Superseded by TreeMap

A table/map/associative-array ADT, which has a reasonable interface (for a tree-based structure), and a linear-scan implementation. This is intended to eventually be a "class". Keys and values are arbitrary 64-bit values, with pass-by-value semantics, and otherwise generic/open-ended. The Table_drop_owned method can help if the keys and/or value are pointers to table-owned objects.

Table* Table__new( fn* comparator ) - create a new empty table, where comparator points to a function which defines both equality and total order over the table's keys.
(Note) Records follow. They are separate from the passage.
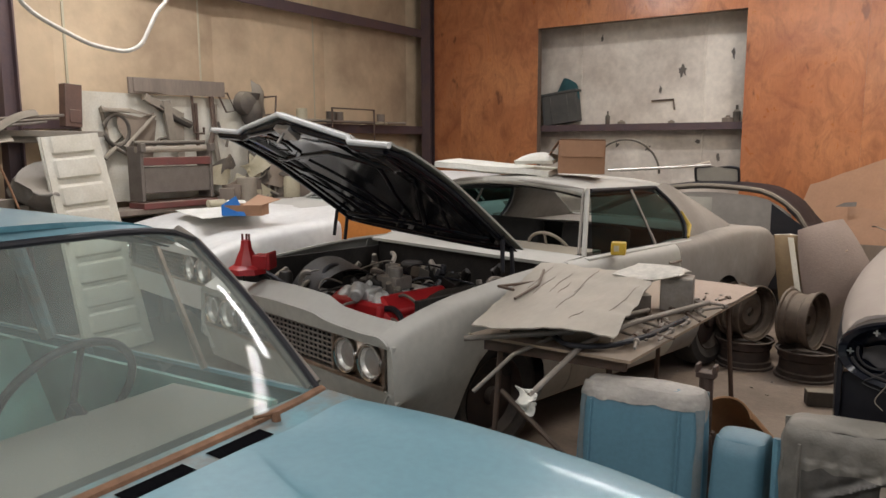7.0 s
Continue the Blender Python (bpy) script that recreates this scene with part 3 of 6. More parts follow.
def blue_sedan():
    car = thing("blue_sedan", pose(-1.54, 1.82, 0, 0, 0, 2.5), "turquoise nineteen-sixties sedan with chrome bumper, dusty and partly rusted", "car")
    hood_z = ((0.0, 0.885), (-0.35, 0.935), (-0.9, 0.975), (-1.25, 0.985))

    # the hood's middle is raised between two creases that fan out from the nose
    def sec(z, w, low, ridge=0.0, crease=0.40):
        return [(0, z + ridge), (crease, z + 0.9 * ridge), (crease + 0.03, z - 0.25 * ridge), (0.68, z - 0.006), (w - 0.13, z + 0.002), (w - 0.04, z - 0.010), (w, z - 0.06), (w + 0.012, z - 0.30), (w - 0.02, low + 0.12), (w - 0.09, low)]

    sh = Shell([(0.02, sec(0.872, 0.962, 0.72, 0.006, 0.05)), (-0.15, sec(0.905, 0.970, 0.40, 0.014, 0.11)), (-0.5, sec(0.962, 0.978, 0.27, 0.010, 0.245)), (-0.95, sec(0.990, 0.985, 0.24, 0.004, 0.41)), (-1.3, sec(0.986, 0.985, 0.23, 0.0, 0.54)), (-2.6, sec(0.985, 0.975, 0.22)), (-3.9, sec(0.975, 0.97, 0.25)), (-4.9, sec(0.90, 0.93, 0.30)), (-5.2, sec(0.84, 0.90, 0.40))])
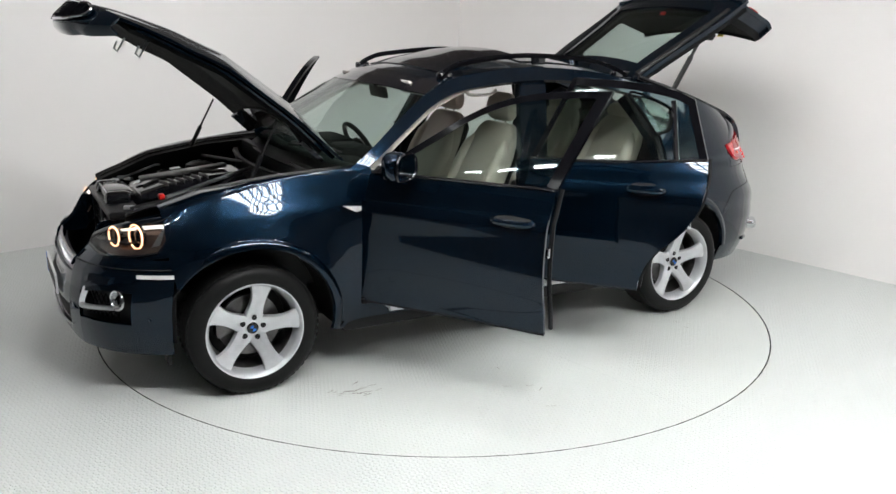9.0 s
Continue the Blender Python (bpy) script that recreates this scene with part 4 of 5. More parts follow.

bool Table_contains( Table* t, ? key ) - check whether key exists in t.
void Table_drop( Table* t ) - drops t, freeing all internal structure.
void Table_drop_owned( Table* t, fn* drop_key, fn* drop_value ) - drops t, freeing all internal structure, and passing each key & value to the corresponding drop-function's pointer (if non-null).
? Table_get( Table* t, ? key ) - return the value associated with key in t, otherwise null.
? Table_remove( Table* t, ? key ) - ensure key doesn't exist in t, returning its previous value (or null).
? Table_put( Table* t, ? key, ? value ) - associate key with value in t, returning its previous value (or null).
int Table_size( Table* t ) - return the number of keys in t.